What to do ->
Search the material below for the word "script" and copy every line in which it occurs.

Record excerpts ->
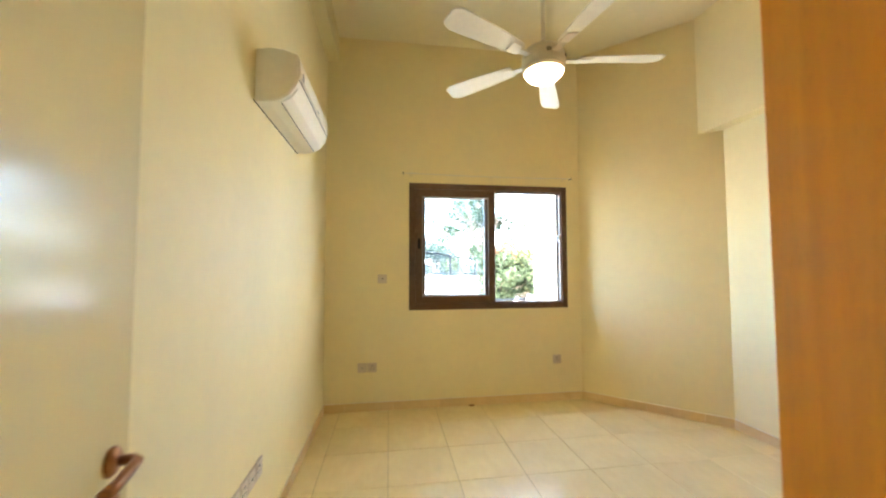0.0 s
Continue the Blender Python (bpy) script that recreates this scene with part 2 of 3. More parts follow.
# ---- bedroom shell ----
structure("floor", boxes(((-0.2, Y_S - 0.165, -0.16), (X_E + 0.25, Y_N + 0.24, -0.004)), ((-2.4, -3.7, -0.16), (2.7, Y_S - 0.165, -0.004))),
          M_GROUT, "cream ceramic tiled floor with thin joints", "floor")
structure("wall_west", prism([(-0.25, Y_H0), (NIB_X, Y_H0), (NIB_X, NIB_Y), (0, NIB_Y), (0, Y_N + 0.24), (-0.25, Y_N + 0.24)], -0.16, Z_C + 0.1),
          M_WALL, "plain cream painted plaster wall with a shallow nib", "wall")
structure("wall_north", boxes(((0, Y_N, -0.16), (WX0, Y_N + 0.27, Z_C + 0.1)), ((WX1, Y_N, -0.16), (X_E + 0.25, Y_N + 0.27, Z_C + 0.1)),
                              ((WX0, Y_N, -0.16), (WX1, Y_N + 0.27, WZ0)), ((WX0, Y_N, WZ1), (WX1, Y_N + 0.27, Z_C + 0.1))),
          M_WALL, "cream painted plaster wall around the brown window", "wall")
structure("wall_northeast", prism([(X_N2, Y_N), (X_E, Y_E1), (X_E, Y_N)], -0.16, Z_C + 0.1),
          M_WALL, "diagonal cream painted plaster wall across the corner", "wall")
structure("wall_east", boxes(((X_E, Y_H0, -0.16), (X_E + 0.25, Y_N, Z_C + 0.1))), M_WALL, "cream painted plaster wall under a beam", "wall")
structure("pier_east", boxes(((X_B, Y_S, -0.16), (X_E, Y_W - 0.002, Z_B - 0.001)), bevel=0.003), M_WALL, "narrow cream plaster pier beside the wardrobe", "wall")
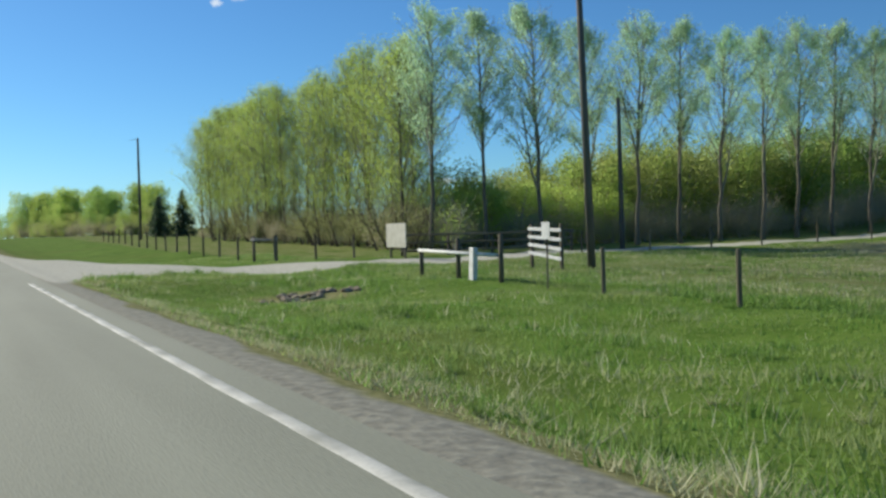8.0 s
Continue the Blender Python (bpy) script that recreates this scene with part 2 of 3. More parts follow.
def crown(x):
    return -0.019 * (np.sqrt((np.asarray(x, float) + 1.85) ** 2 + 0.5) - 0.5)


LEFT = ((-3000, -150, -91, -60, -30, -18, -11, -8, -6.6, -5.7), (-7, -3.8, -2.9, -2.0, -1.3, -1.17, -0.95, -0.5, -0.2, -0.1))
RIGHT = ((2.2, 2.85, 4.8, 7, 10, 12.5, 16, 25, 40, 55, 62, 70, 84, 130, 200, 400, 3000), (-0.11, -0.2, -0.72, -0.92, -0.95, -0.86, -0.85, -0.75, -0.55, -0.45, -0.2, 0.5, 1.3, 3, 4.2, 5, 5))


def land(x, y):
    """Height of the ground at x, y."""
    x, y = np.broadcast_arrays(np.asarray(x, float), np.asarray(y, float))
    left = np.interp(x, *LEFT) + 0.62 * smooth(112, 132, y) * smooth(166, 148, y) * smooth(-7.5, -13, x) - 0.45 * smooth(178, 232, y) * smooth(-8.5, -14, x)
    right = np.interp(x, *RIGHT) + 0.35 * smooth(92, 120, y) * np.exp(-((x - 12) / 6) ** 2) + 0.38 * smooth(100, 146, y) * np.exp(-((x - 22) / 11) ** 2)
    # the two entrances carry the road's level sideways
    right = right + (np.maximum(right, -0.16 - 0.045 * (x - 2.3)) - right) * smooth(126, 132, y) * smooth(165, 150, y) * smooth(22, 8, x)
    left = left + (np.maximum(left, -0.12 + 0.03 * (x + 6)) - left) * smooth(130, 137, y) * smooth(164, 156, y)
    z = np.where(x < -5.7, left, np.where(x > 2.2, right, crown(x) - 0.05))
    off = np.where(x < -5.7, smooth(-5.7, -8.5, x), smooth(2.2, 5, x))
    return z + crest(y) + lumps(x, y) * np.where((x < -5.7) | (x > 2.2), off, 0)


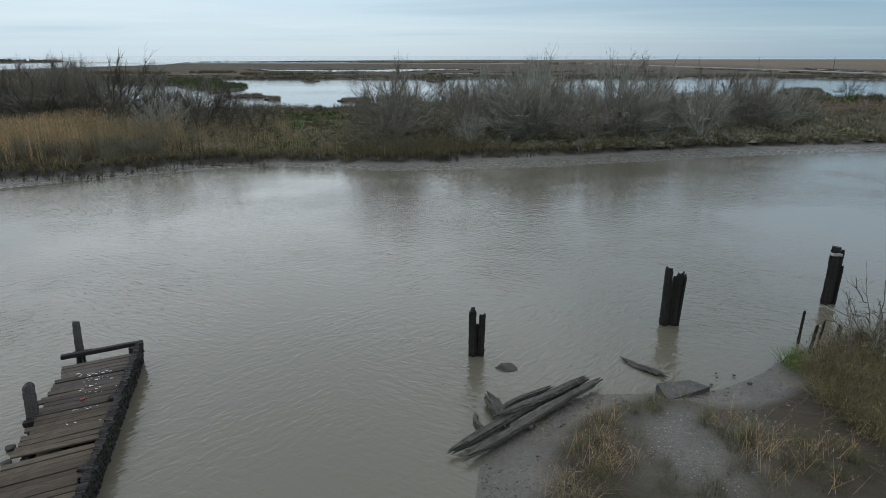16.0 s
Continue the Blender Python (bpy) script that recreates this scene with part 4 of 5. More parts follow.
# ---- islets in the pond ----
def islet(poly, material, tall, label):
    poly = rounded(poly, 1)
    cx, cy = sum(p[0] for p in poly) / len(poly), sum(p[1] for p in poly) / len(poly)
    ob = thing("islet", pose(cx, cy, 0.02), label, "islet", "islets in the pond")
    loc = []
    for (ax, ay), (ex, ey) in zip(poly, poly[1:] + poly[:1]):
        n = max(1, int(math.hypot(ex - ax, ey - ay) / 0.7))
        loc += [(ax + (ex - ax) * i / n - cx, ay + (ey - ay) * i / n - cy) for i in range(n)]
    bm = bmesh.new()
    rings = []
    for k, (s, z) in enumerate(((1.0, -0.5), (1.0, 0.02), (1.0, 0.20))):
        rings.append([bm.verts.new((x * s + 0.8 * (vnoise(x, y, 1.2, 60 + k) - 0.5), y * s + 0.8 * (vnoise(y, x, 1.2, 61 + k) - 0.5), z)) for x, y in loc])
    for a, b in zip(rings, rings[1:]):
        for i in range(len(a)):
            bm.faces.new((a[i], a[(i + 1) % len(a)], b[(i + 1) % len(a)], b[i]))
    bm.faces.new(rings[-1])
    bmesh.ops.triangulate(bm, faces=bm.faces[:])
    part("peat_bank", bm, M_ROCK, ob)
    x0, x1, y0, y1 = min(p[0] for p in loc), max(p[0] for p in loc), min(p[1] for p in loc), max(p[1] for p in loc)
    far_off = cy > 180
    x, y = spread(x0, x1, y0, y1, 1.0 if not far_off else 1.5, int(abs(cx * 7 + cy)))
    d = sdist(x, y, loc)
    m = d < -0.15
    x, y, d = x[m], y[m], d[m]
    h = 1.75 * tall * np.clip(0.55 - d * 0.4, 0.5, 1.0) * rng.uniform(0.6, 1.3, len(x))
    if len(x):
        scatter("plant_cover", shrub_mid, x, y, np.full(len(x), 1.7 if not far_off else 2.3), h, material, "", z=np.full(len(x), 0.2), owner=ob)
    return ob


BROWN_I, GREEN_I = "low islet with brown marsh plants in the pond", "low islet with dark green marsh plants in the pond"
islet([(10.7, 144.5), (11.9, 142.5), (13.6, 139.6), (14.1, 137.3), (15.3, 135.5), (16.9, 136.7), (20.2, 137.4), (19.9, 139.9), (22.8, 144.3), (20.8, 147.6), (17.0, 147.2), (13.5, 146.2)], M_SHRUB_DRY, 0.85, BROWN_I)
islet([(-21.4, 132.2), (-19.5, 130.3), (-15.2, 128.9), (-15.4, 131.6), (-14.7, 132.4), (-13.8, 136.3), (-14.5, 137.3), (-16.9, 136.5), (-19.2, 134.3)], M_SHRUB_RED, 0.6, BROWN_I)
islet([(-13.7, 137.4), (-12.9, 135.6), (-10.6, 136.0), (-8.1, 134.4), (-6.8, 132.6), (-5.8, 130.1), (-4.4, 131.0), (-3.2, 133.0), (-3.5, 136), (-5.1, 140.3), (-9.4, 140.0), (-12.2, 139.4)], M_GRASS, 0.6, BROWN_I)
islet([(-49.9, 146.4), (-47.0, 145.6), (-44.5, 144.0), (-41.0, 143.9), (-38.8, 142.9), (-38.8, 145.1), (-40, 146.5), (-42.6, 148.8), (-45.2, 147.8)], M_SHRUB_RED, 0.7, BROWN_I)
islet([(-38, 137.5), (-37.1, 140.4), (-34.8, 139.2), (-33.7, 136), (-35.2, 134.4)], M_SHRUB_RED, 0.7, BROWN_I)
islet([(85, 162), (92, 166.5), (97, 167), (101, 169), (98, 162), (92, 156), (88, 159)], M_SHRUB, 1.0, GREEN_I)
islet([(-142.6, 212.8), (-137.3, 209.6), (-133, 212.4), (-124.6, 211), (-119.5, 208.9), (-114.2, 213.4), (-107.8, 213), (-105, 211.4), (-94, 211.7), (-86.3, 207.5), (-81.2, 201.6), (-78.4, 197), (-78, 191.5), (-73.6, 190.6), (-68.6, 191), (-66.6, 188), (-67, 184.6), (-71, 182.2), (-69, 178.8), (-64, 178), (-58.6, 176.8), (-57, 180.2), (-56, 188.7), (-61, 203), (-64.4, 206), (-71, 212.3), (-82.6, 220), (-90, 226), (-104, 231.5), (-112, 227), (-120, 227.4), (-128.6, 223), (-137, 219)], M_GREEN, 0.9, "long curved green islet of marsh plants in the pond")
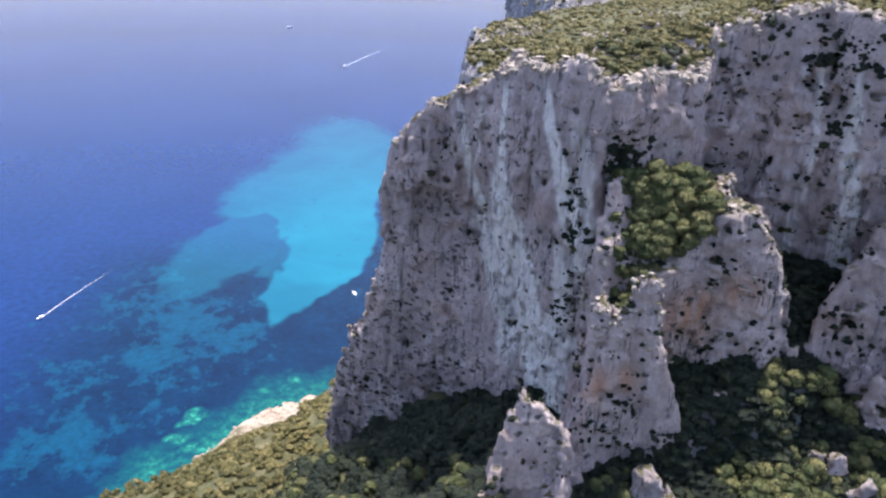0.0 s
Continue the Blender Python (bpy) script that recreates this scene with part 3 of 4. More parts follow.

Response for this exercise ->
Continue the Blender Python (bpy) script that recreates this scene with part 2 of 3. More parts follow.
Continue the Blender Python (bpy) script that recreates this scene with part 2 of 3. More parts follow.
Continue the Blender Python (bpy) script that recreates this scene with part 4 of 5. More parts follow.
Continue the Blender Python (bpy) script that recreates this scene with part 3 of 4. More parts follow.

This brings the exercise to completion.